Il y a souvent des questions nationalistes qui viennent se greffer sur les problèmes de pastorale avec cette question en arrière-plan : qui est le plus grand peuple orthodoxe ? Je crois qu'il y a des choses merveilleuses qui se passent de partout dans le monde, et que la grandeur des peuples vient de la quête de vérité et de justice de ces peuples. 

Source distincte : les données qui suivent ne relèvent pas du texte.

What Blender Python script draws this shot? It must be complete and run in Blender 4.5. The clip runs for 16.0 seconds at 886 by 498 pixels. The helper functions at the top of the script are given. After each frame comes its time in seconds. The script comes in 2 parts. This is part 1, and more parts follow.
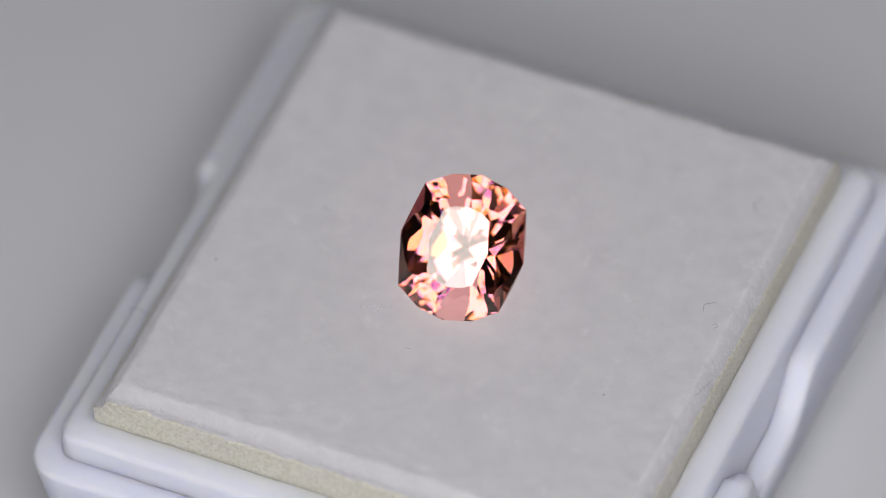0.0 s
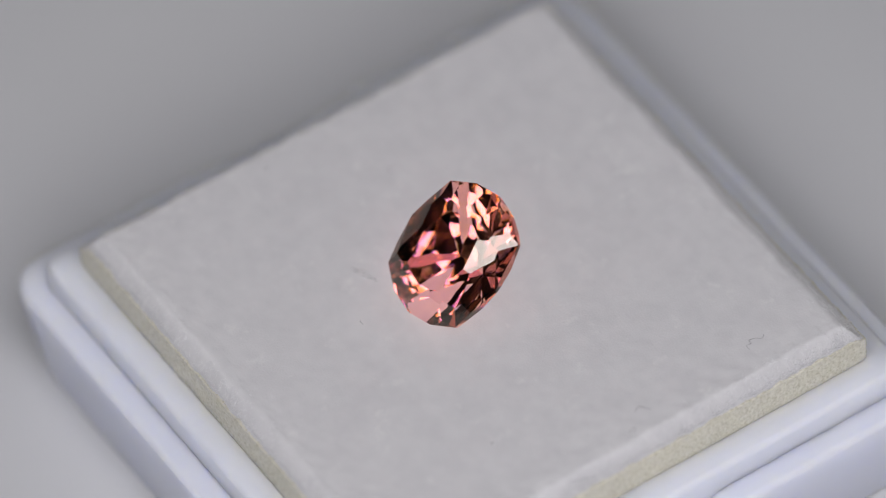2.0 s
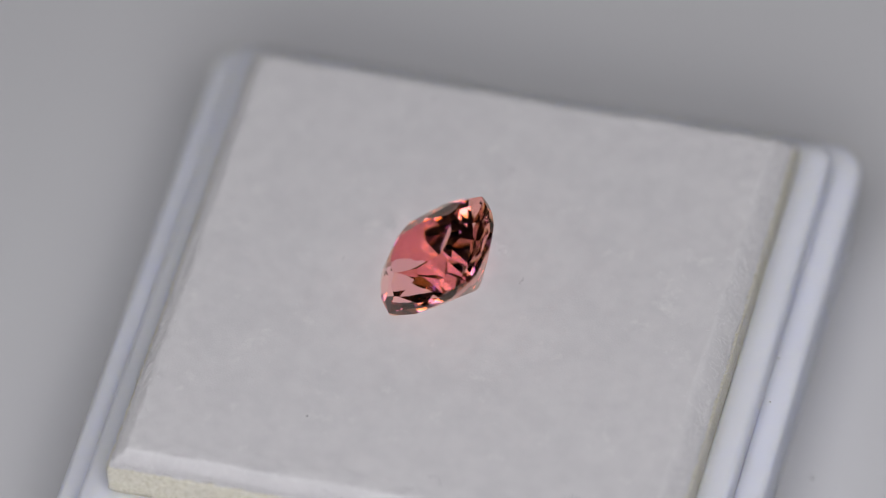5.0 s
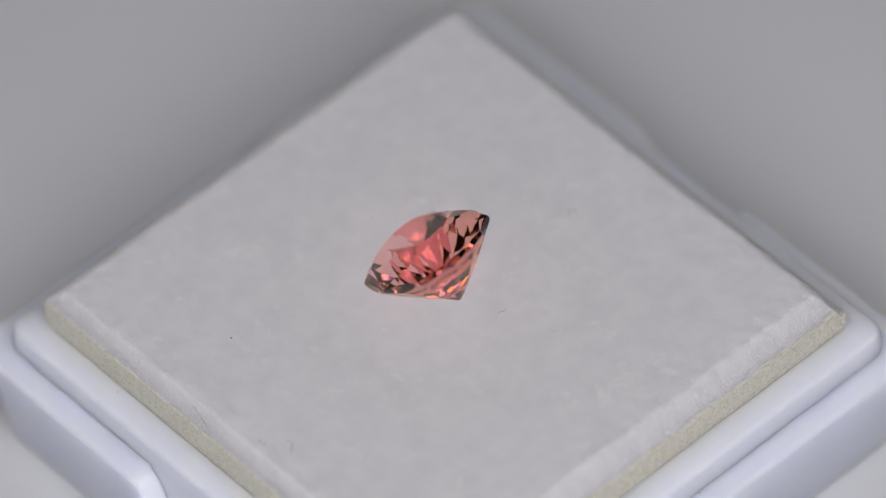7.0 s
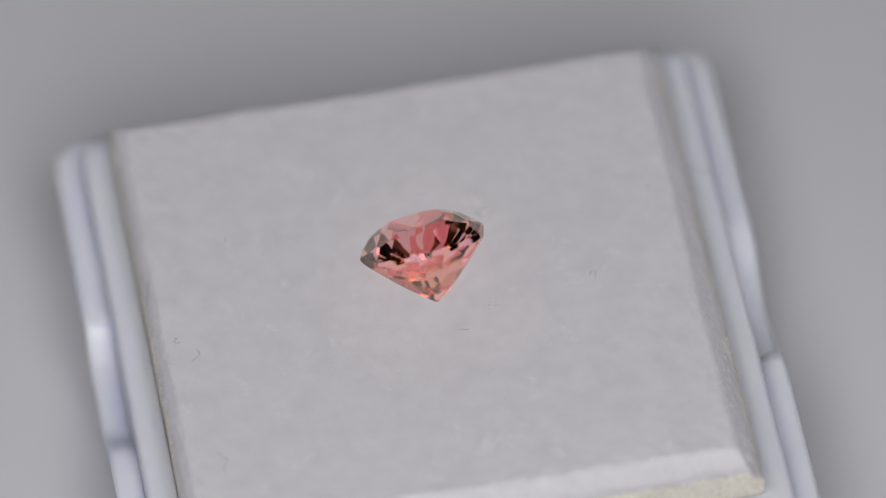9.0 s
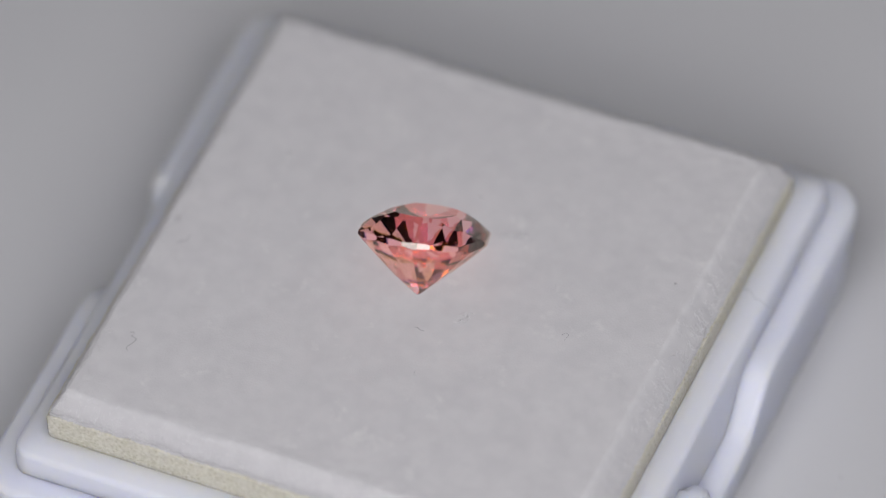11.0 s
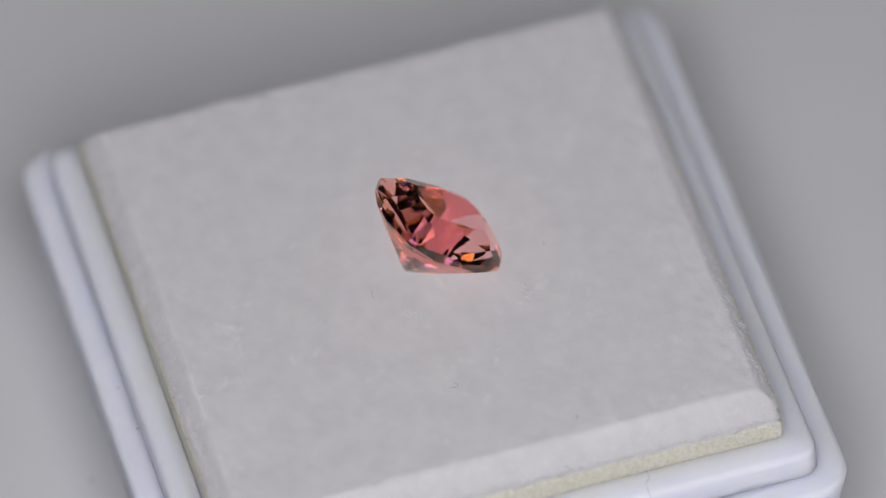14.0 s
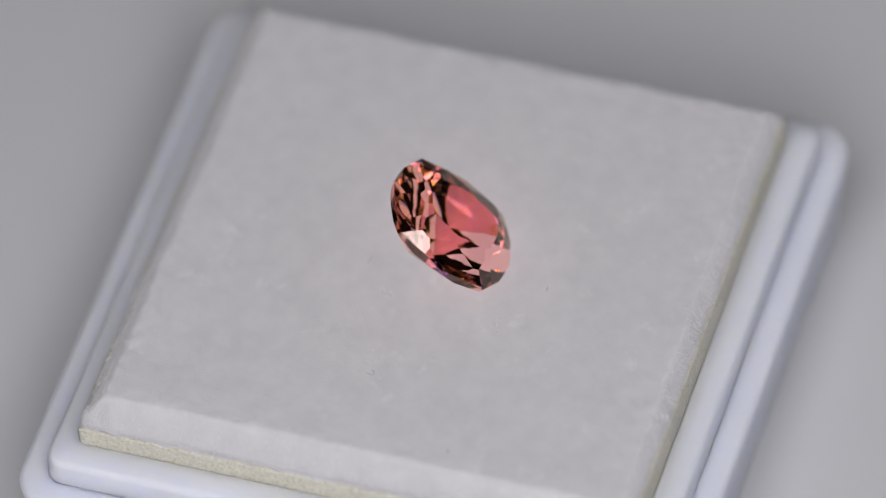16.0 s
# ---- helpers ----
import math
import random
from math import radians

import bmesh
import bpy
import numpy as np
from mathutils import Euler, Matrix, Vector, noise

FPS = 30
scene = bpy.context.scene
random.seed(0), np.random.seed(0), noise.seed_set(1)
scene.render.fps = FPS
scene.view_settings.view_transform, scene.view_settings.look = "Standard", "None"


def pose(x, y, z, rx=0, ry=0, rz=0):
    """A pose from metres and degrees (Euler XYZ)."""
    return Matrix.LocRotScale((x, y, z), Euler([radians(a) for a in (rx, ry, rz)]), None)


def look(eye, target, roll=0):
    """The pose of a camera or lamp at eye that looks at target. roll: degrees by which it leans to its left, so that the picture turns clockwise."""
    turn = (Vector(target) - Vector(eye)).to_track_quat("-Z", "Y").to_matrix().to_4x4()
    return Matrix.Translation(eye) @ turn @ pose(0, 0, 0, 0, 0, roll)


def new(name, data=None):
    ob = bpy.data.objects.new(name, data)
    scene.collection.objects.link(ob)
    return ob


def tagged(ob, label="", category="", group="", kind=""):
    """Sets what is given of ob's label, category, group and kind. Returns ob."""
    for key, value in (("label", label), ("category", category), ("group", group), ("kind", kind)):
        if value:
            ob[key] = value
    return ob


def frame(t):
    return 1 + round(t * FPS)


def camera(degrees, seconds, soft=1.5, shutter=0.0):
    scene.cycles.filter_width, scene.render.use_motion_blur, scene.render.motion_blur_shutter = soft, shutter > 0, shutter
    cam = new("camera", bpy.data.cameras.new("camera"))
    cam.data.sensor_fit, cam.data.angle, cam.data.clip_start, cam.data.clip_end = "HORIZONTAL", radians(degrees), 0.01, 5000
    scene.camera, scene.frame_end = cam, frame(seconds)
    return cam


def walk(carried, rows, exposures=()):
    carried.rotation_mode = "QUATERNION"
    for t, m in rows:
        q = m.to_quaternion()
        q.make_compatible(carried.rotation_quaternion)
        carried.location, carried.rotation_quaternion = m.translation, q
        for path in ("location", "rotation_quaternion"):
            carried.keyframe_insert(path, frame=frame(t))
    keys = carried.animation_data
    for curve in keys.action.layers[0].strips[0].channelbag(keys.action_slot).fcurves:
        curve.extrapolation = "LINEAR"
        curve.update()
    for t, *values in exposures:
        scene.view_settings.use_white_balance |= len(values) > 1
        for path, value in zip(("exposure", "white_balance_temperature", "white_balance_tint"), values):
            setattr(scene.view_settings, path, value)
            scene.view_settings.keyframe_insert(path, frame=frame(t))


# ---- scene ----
# ---- the camera, on a tripod over the tabletop ----
cam = camera(5.626, 16.0, soft=1.0)
cam.data.dof.use_dof = True
cam.data.dof.focus_distance = 0.5185
cam.data.dof.aperture_fstop = 15.0
CAMERA_POSE = pose(0.0, -0.3376, 0.41003, 40.396, 2.359, -2.761)
walk(cam, [(0.0, CAMERA_POSE), (16.0, CAMERA_POSE)])

# ---- light: a ring lamp round the lens, a weak added fill lamp, a dim grey world ----
world = bpy.data.worlds.new("room_air")
scene.world = world
world.use_nodes = True
world.node_tree.nodes["Background"].inputs[0].default_value = (0.75, 0.78, 0.85, 1)
world.node_tree.nodes["Background"].inputs[1].default_value = 0.05


def soft_lamp(name, eye, target, size, watts, colour):
    lamp = bpy.data.lights.new(name, "AREA")
    lamp.shape, lamp.size, lamp.energy, lamp.color = "DISK", size, watts, colour
    ob = new(name, lamp)
    ob.matrix_world = look(eye, target)
    return ob


# the ring lamp round the line of sight, before the camera
AIM = Vector((0, 0, 0.012))
SIGHT = Vector((0, -0.6468, 0.7627))
LAMP_RADIANCE, LAMP_INNER, LAMP_OUTER = 5.7, 0.045, 0.138
# an unseen fill lamp high overhead, added for weak ambient light
soft_lamp("overhead_fill", (0.0, -0.5, 1.35), (0, 0, 0), 0.6, 1.2, (0.93, 0.96, 1.0))

# ---- materials ----


def material(name, colour, rough=0.5, metal=0.0):
    m = bpy.data.materials.new(name)
    m.use_nodes = True
    b = m.node_tree.nodes["Principled BSDF"]
    b.inputs["Base Color"].default_value = (*colour, 1)
    b.inputs["Roughness"].default_value = rough
    b.inputs["Metallic"].default_value = metal
    return m, m.node_tree, b


def node(tree, kind, **values):
    n = tree.nodes.new(kind)
    for key, value in values.items():
        n.inputs[key.replace("_", " ")].default_value = value
    return n


def vary(tree, b, dark, light, scale, bump_scale, bump, distance, detail=6.0):
    """Two scales of variation: a slow drift of the colour, and a fine relief."""
    place = tree.nodes.new("ShaderNodeTexCoord")
    slow = node(tree, "ShaderNodeTexNoise", Scale=scale, Detail=detail)
    tree.links.new(place.outputs["Object"], slow.inputs["Vector"])
    ramp = tree.nodes.new("ShaderNodeValToRGB")
    ramp.color_ramp.elements[0].position, ramp.color_ramp.elements[1].position = 0.3, 0.7
    ramp.color_ramp.elements[0].color, ramp.color_ramp.elements[1].color = (*dark, 1), (*light, 1)
    tree.links.new(slow.outputs[0], ramp.inputs[0])
    tree.links.new(ramp.outputs[0], b.inputs["Base Color"])
    fine = node(tree, "ShaderNodeTexNoise", Scale=bump_scale, Detail=4.0)
    tree.links.new(place.outputs["Object"], fine.inputs["Vector"])
    relief = node(tree, "ShaderNodeBump", Strength=bump, Distance=distance)
    tree.links.new(fine.outputs[0], relief.inputs["Height"])
    tree.links.new(relief.outputs[0], b.inputs["Normal"])
    return place, relief


TABLE_WHITE, tree, b = material("matt_white_board", (0.6, 0.6, 0.6), 0.6)
vary(tree, b, (0.565, 0.568, 0.58), (0.595, 0.598, 0.605), 25.0, 900.0, 0.15, 0.0002)

WALL_GREY, tree, b = material("grey_wall_paint", (0.3, 0.3, 0.3), 0.8)
vary(tree, b, (0.19, 0.18, 0.175), (0.22, 0.21, 0.20), 3.0, 200.0, 0.2, 0.001)

PLASTIC, tree, b = material("white_moulded_plastic", (0.8, 0.81, 0.86), 0.5)
vary(tree, b, (0.69, 0.715, 0.83), (0.72, 0.745, 0.86), 160.0, 1500.0, 0.05, 0.00005)
b.inputs["Specular IOR Level"].default_value = 0.3
b.inputs["Subsurface Weight"].default_value = 1.0
b.inputs["Subsurface Radius"].default_value = (0.0022, 0.0023, 0.0028)
b.inputs["Subsurface Scale"].default_value = 1.0

FELT, tree, b = material("white_flock", (0.72, 0.71, 0.71), 0.95)
vary(tree, b, (0.586, 0.58, 0.59), (0.638, 0.63, 0.637), 800.0, 8000.0, 0.3, 0.00005)
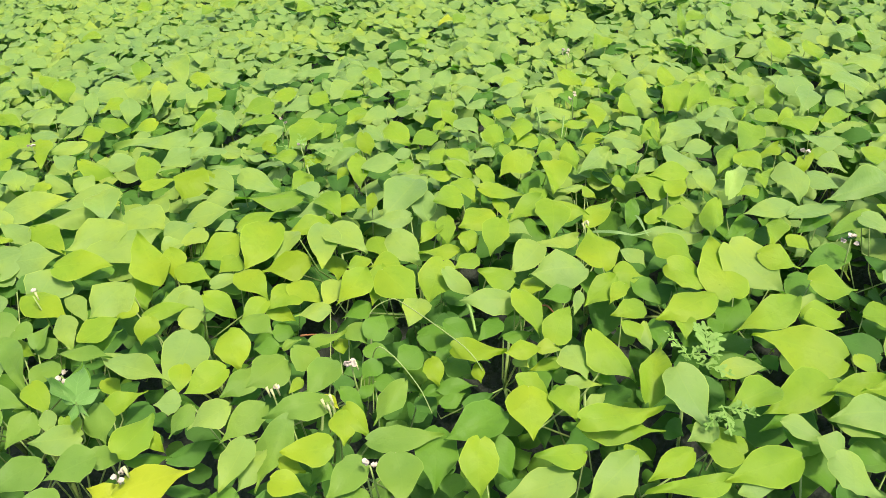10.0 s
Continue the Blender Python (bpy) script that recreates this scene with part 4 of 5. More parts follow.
place((1.215, 1.181, 0.552), (1.074, 1.131, 0.547), 0.37, LIME)
place((1.171, 1.156, 0.566), (1.212, 1.093, 0.538), 0.99, GREEN)
place((1.173, 1.117, 0.480), (1.225, 1.084, 0.462), 0.92, SHADED)
place((1.115, 0.985, 0.546), (1.085, 0.901, 0.517), 0.80, GREEN)
place((1.445, 1.158, 0.522), (1.298, 1.175, 0.543), 0.59, GREEN)
place((1.321, 1.040, 0.554), (1.113, 0.975, 0.549), 0.45, GREEN)
place((1.210, 1.008, 0.501), (1.199, 0.940, 0.477), 1.32, LIME)
place((1.566, 1.277, 0.539), (1.482, 1.233, 0.531), 0.51, GREEN)
place((1.568, 1.318, 0.528), (1.479, 1.284, 0.524), 0.46, GREEN)
place((1.547, 1.393, 0.540), (1.635, 1.351, 0.515), 0.69, GREEN)
place((1.635, 1.456, 0.524), (1.499, 1.445, 0.534), 0.45, GREEN)
place((0.996, 0.850, 0.464), (0.927, 0.893, 0.487), 0.84, SHADED)
place((1.008, 0.921, 0.500), (1.106, 0.893, 0.479), 0.75, LIME)
place((0.998, 0.803, 0.564), (0.890, 0.725, 0.545), 0.47, GREEN)
place((1.022, 0.825, 0.485), (1.053, 0.776, 0.464), 1.66, SHADED)
place((0.878, 0.786, 0.544), (0.885, 0.744, 0.527), 0.88, LIME)
place((0.892, 0.730, 0.528), (0.777, 0.727, 0.538), 0.40, LIME)
place((0.956, 0.668, 0.549), (0.808, 0.689, 0.572), 0.52, LIME)
place((0.851, 0.644, 0.549), (0.726, 0.655, 0.565), 0.65, GREEN)
place((1.126, 0.834, 0.531), (1.050, 0.838, 0.540), 0.95, GREEN)
place((1.009, 0.758, 0.541), (1.027, 0.720, 0.525), 1.76, GREEN)
place((0.949, 0.647, 0.515), (0.876, 0.620, 0.512), 0.53, DEEP)
place((0.834, 0.624, 0.525), (0.872, 0.598, 0.512), 0.98, DEEP)
place((0.781, 0.653, 0.489), (0.852, 0.621, 0.469), 0.94, DEEP)
place((0.726, 0.617, 0.532), (0.701, 0.645, 0.545), 1.66, GREEN)
place((0.764, 0.557, 0.564), (0.861, 0.553, 0.553), 0.39, GREEN)
place((1.189, 0.909, 0.548), (1.212, 0.849, 0.522), 1.55, LIME)
place((1.342, 1.049, 0.543), (1.364, 0.980, 0.515), 1.58, GREEN)
place((1.024, 0.713, 0.549), (1.017, 0.648, 0.525), 1.11, LIME)
place((1.474, 1.167, 0.545), (1.478, 1.092, 0.516), 1.60, GREEN)
place((-0.386, 0.897, 0.551), (-0.458, 0.869, 0.548), 0.94, MIDGREEN)
place((-0.484, 0.932, 0.530), (-0.551, 0.893, 0.522), 0.99, MIDGREEN)
place((-0.406, 0.924, 0.533), (-0.353, 0.907, 0.521), 0.77, MIDGREEN)
place((-0.339, 0.807, 0.553), (-0.224, 0.830, 0.550), 0.62, YELLOW)
place((-0.335, 0.813, 0.526), (-0.390, 0.843, 0.543), 0.72, YELLOW)
place((-0.299, 0.936, 0.473), (-0.217, 0.962, 0.475), 0.61, SHADED)
place((-0.353, 0.916, 0.512), (-0.281, 0.911, 0.503), 0.49, DEEP)
place((-0.323, 0.936, 0.544), (-0.284, 0.900, 0.527), 0.64, OLIVE)
place((-0.294, 0.860, 0.484), (-0.228, 0.846, 0.472), 0.39, SHADED)
place((-0.144, 0.859, 0.561), (-0.189, 0.786, 0.537), 0.68, GREEN)
place((-0.121, 0.848, 0.539), (-0.166, 0.789, 0.521), 0.58, GREEN)
place((-0.077, 0.895, 0.556), (-0.137, 0.782, 0.519), 0.54, MIDGREEN)
place((-0.012, 0.816, 0.552), (-0.092, 0.817, 0.561), 0.83, LIME)
place((-0.098, 0.826, 0.535), (-0.058, 0.802, 0.522), 0.64, OLIVE)
place((-0.110, 0.787, 0.538), (-0.058, 0.762, 0.523), 0.83, LIME)
place((0.032, 0.770, 0.559), (-0.030, 0.720, 0.546), 0.70, MIDGREEN)
place((-0.028, 0.856, 0.475), (-0.062, 0.822, 0.465), 0.94, DEEP)
place((0.031, 0.719, 0.528), (-0.021, 0.730, 0.538), 0.73, MIDGREEN)
place((0.044, 0.819, 0.544), (0.166, 0.813, 0.529), 0.46, MIDGREEN)
place((0.082, 0.756, 0.572), (0.077, 0.683, 0.545), 1.01, MIDGREEN)
place((0.159, 0.834, 0.526), (0.131, 0.734, 0.491), 0.69, DEEP)
place((0.211, 0.751, 0.570), (0.189, 0.668, 0.541), 0.72, LIME)
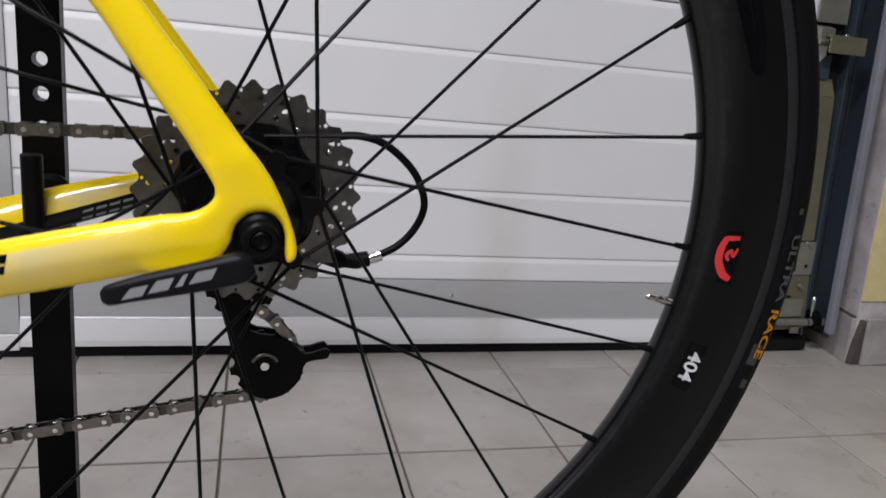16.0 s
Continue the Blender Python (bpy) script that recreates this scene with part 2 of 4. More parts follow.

Jean Baptiste disait aux juifs qui se vantaient d'être fils d'Abraham : " Je vous déclare que de ces pierres Dieu peut susciter des fils à Abraham (Matth. 3, 9). " On peut évidemment être fier d'être Grec, ou fier d'être Géorgien, mais il faut surtout être fier des actions que l'on fait. Car ce sont ces actions qui nous transforment chaque jour un peu pour nous conduire vers Dieu, au-delà de toute appartenance ethnique.

Ainsi, au Kosovo, nous voyons sur cette vidéo des branches sans racines et desséchées se mettre à bourgeonner et à fleurir devant une icône de la Mère de Dieu.

En Géorgie, abba (père) Gabriel Beri (1929-1995) était un fou pour le Christ. Il avait une réputation de sainteté comme peut l'avoir le père Païssios en Grèce. Un jour, un petit enfant s'est mis à crier son nom en regardant un office à la télévision. Il était content de voir abba Gabriel assister à l'office et faire son signe de croix devant les caméras. Seulement cet office était filmé en avril 2008, 13 ans après la mort d'abba Gabriel. 

Ses miracles sont très nombreux. La télévision géorgienne y a consacré une émission visible ici. Je ne peux pas traduire toute cette émission, mais regardez autour de vous et vous verrez également de belles choses qui vous donneront envie, à vous aussi, d'essayer de vous améliorer dans votre vie.

J'espère que notre église retrouvera les Grecs qui sont partis ; j'espère que les Géorgiens continueront à y venir ; j'espère que beaucoup d'autres s'y sentiront bien ; j'espère que la proportion de grec dans l'office sera toujours suffisante pour que les Grecs s'y sentent chez eux et puissent garder vivante leur culture, mais que cette proportion évoluera pour tenir compte des jeunes qui ne parlent plus la langue, des étrangers qui aiment s'y retrouver, et des personnes qui se convertissent.